Newsom declares state of emergency for Arcata fire in Humboldt County
State aid is now unlocked for Arcata’s fire zone, where seven businesses were leveled and cleanup has moved into asbestos, runoff and debris monitoring.

The state emergency declaration gives Arcata a direct path to personnel, equipment and facilities that local crews cannot supply alone, turning a downtown disaster into a recovery operation with state backing. Gov. Gavin Newsom signed the proclamation on April 17, opening the door for the California Office of Emergency Services to assist Arcata under the California Disaster Assistance Act and suspending Penal Code section 396 restrictions for the emergency.
The fire the proclamation covers began on January 2 as a five-alarm structural blaze in downtown Arcata and unfolded as three interconnected fires. It damaged multiple commercial and residential buildings, caused several large structures to collapse, and left the city dealing with site stabilization, dust control, possible asbestos concerns and stormwater monitoring for contamination in creeks and waterways. That language matters on the ground: it signals that the damage is not limited to burned-out storefronts, but extends into the cleanup, public health and environmental phases that can slow reopening for months.
Local officials had already moved to widen the response. Humboldt County Sheriff William F. Honsal proclaimed a local emergency on January 3 after the fire tore through multiple commercial buildings between Tenth and H streets in Arcata. The county said the local emergency was a prerequisite for state or federal assistance, and the Humboldt County Board of Supervisors later ratified it. County officials also said the fire had been contained and no injuries were reported, but the runoff from firefighting operations, mixed with ash, debris and possibly hazardous materials from building contents, could threaten storm drains, waterways, neighboring properties, water quality, aquaculture operations, fisheries and sensitive aquatic habitats.
The blaze started around 2:30 p.m. in the 800 block of Tenth Street and spread rapidly in strong winds through concealed spaces in interconnected structures, according to local fire reporting. Firefighters had to work with Pacific Gas and Electric Company after a damaged gas manifold could not be shut down normally; crews excavated at 10th and H streets to crimp the gas line. Mutual aid came in from across Humboldt County as crews protected nearby buildings, including the Minor Theater, from embers, heat and smoke.
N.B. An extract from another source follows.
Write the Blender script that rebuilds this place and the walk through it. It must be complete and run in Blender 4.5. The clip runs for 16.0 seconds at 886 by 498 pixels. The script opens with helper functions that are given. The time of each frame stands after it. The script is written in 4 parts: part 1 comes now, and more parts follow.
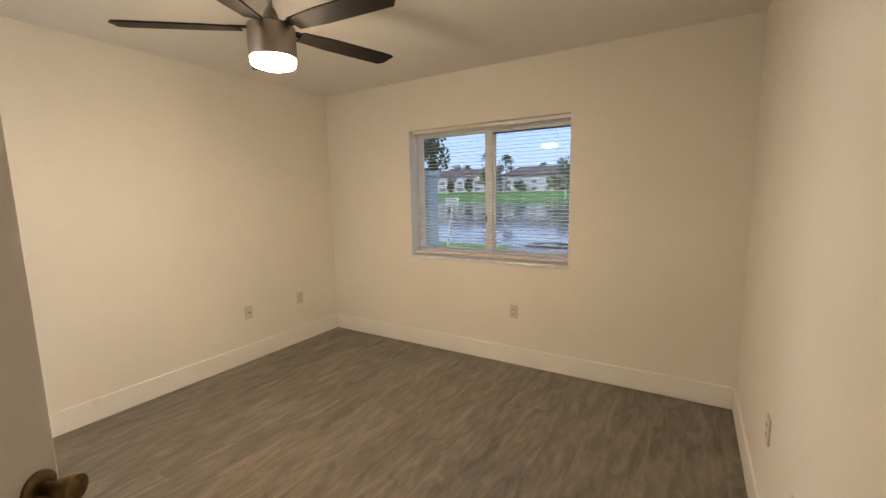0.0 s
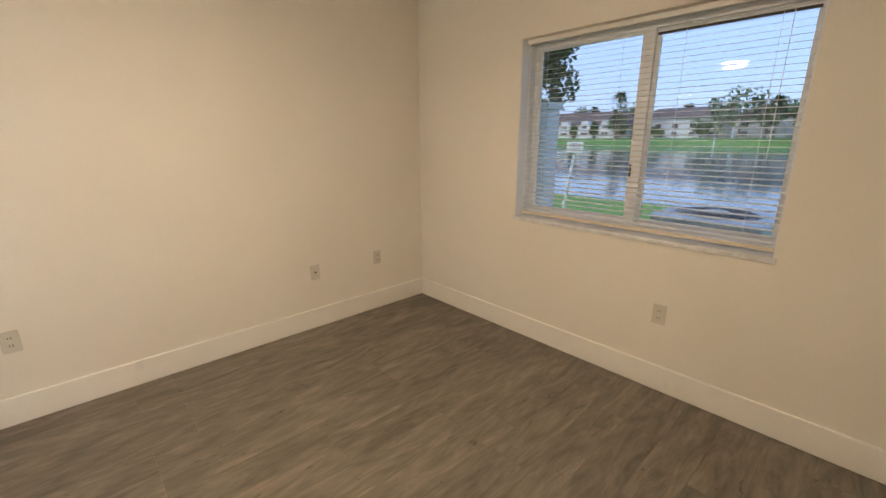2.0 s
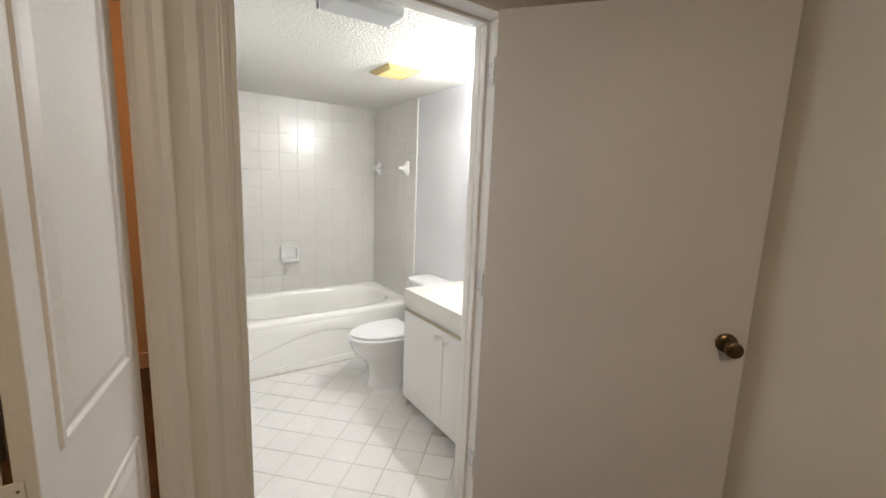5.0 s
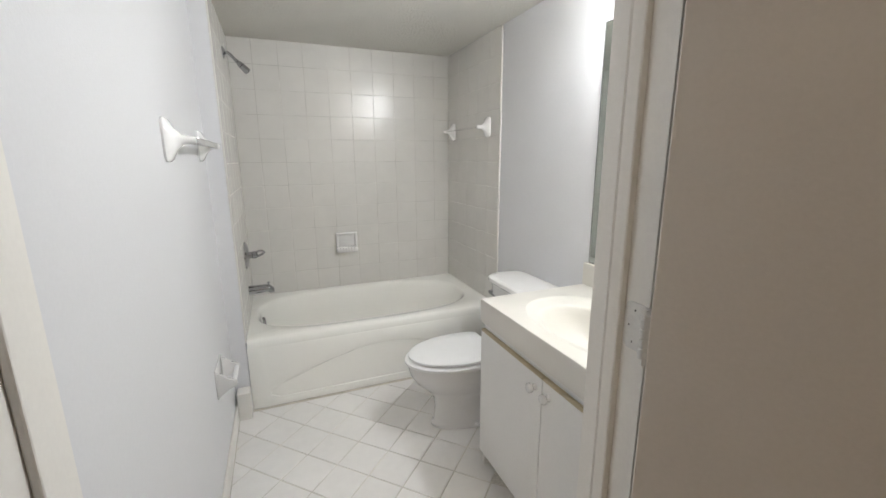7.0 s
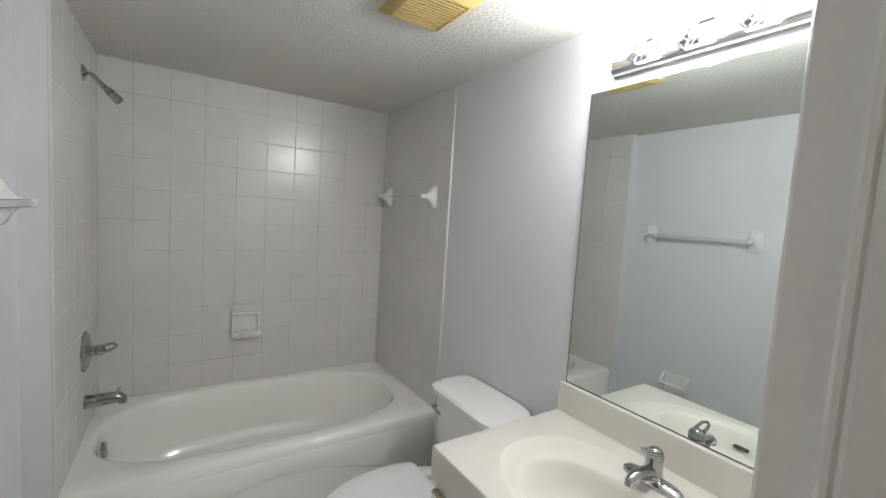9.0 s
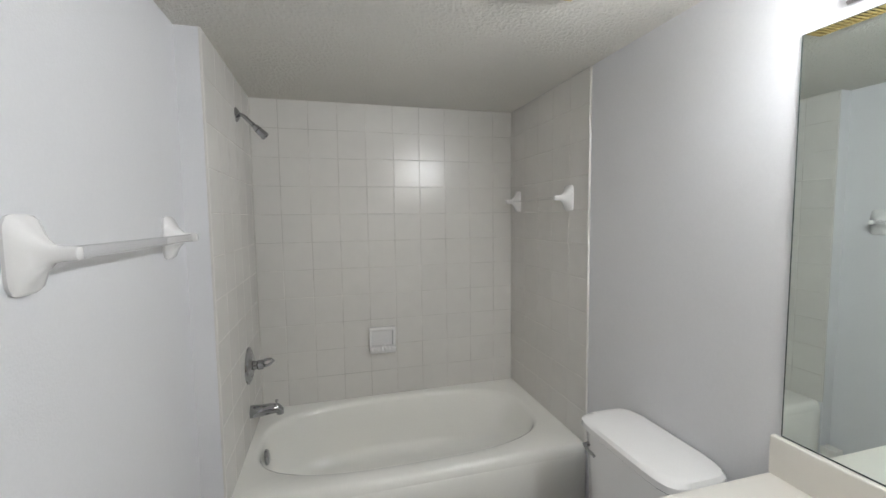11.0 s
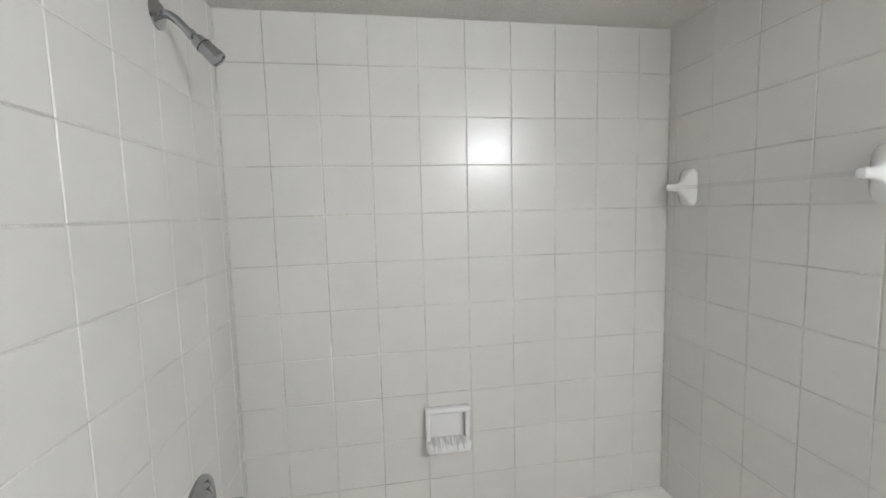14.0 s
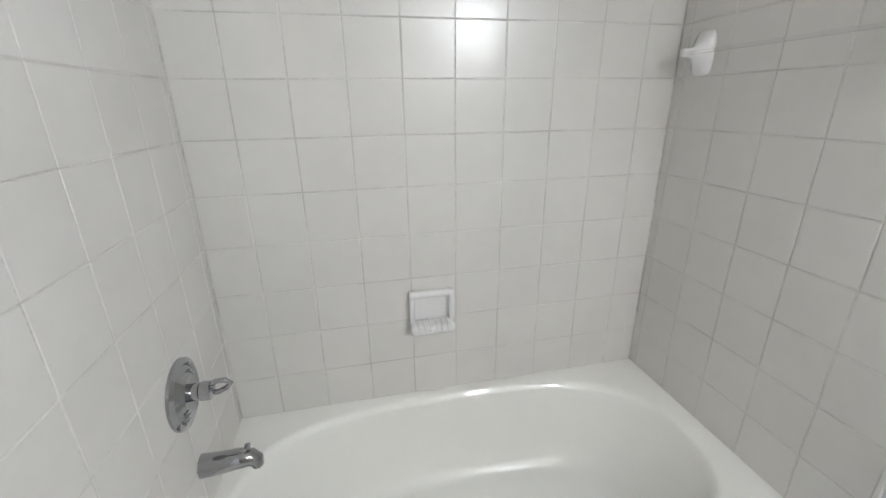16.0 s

Local reports said seven businesses were leveled, five more were damaged and several apartments were destroyed, with initial losses estimated at about $18 million. Recovery efforts are already underway through an Arcata Fire Relief Fund launched by Humboldt Made, the Arcata Chamber of Commerce, the City of Arcata, the Small Business Development Center and Pay It Forward Humboldt, with the PG&E Foundation seeding the fund with $50,000. The emergency declaration now gives that recovery effort a state channel, while confirming that the fire’s impact reaches well beyond the blocks that burned.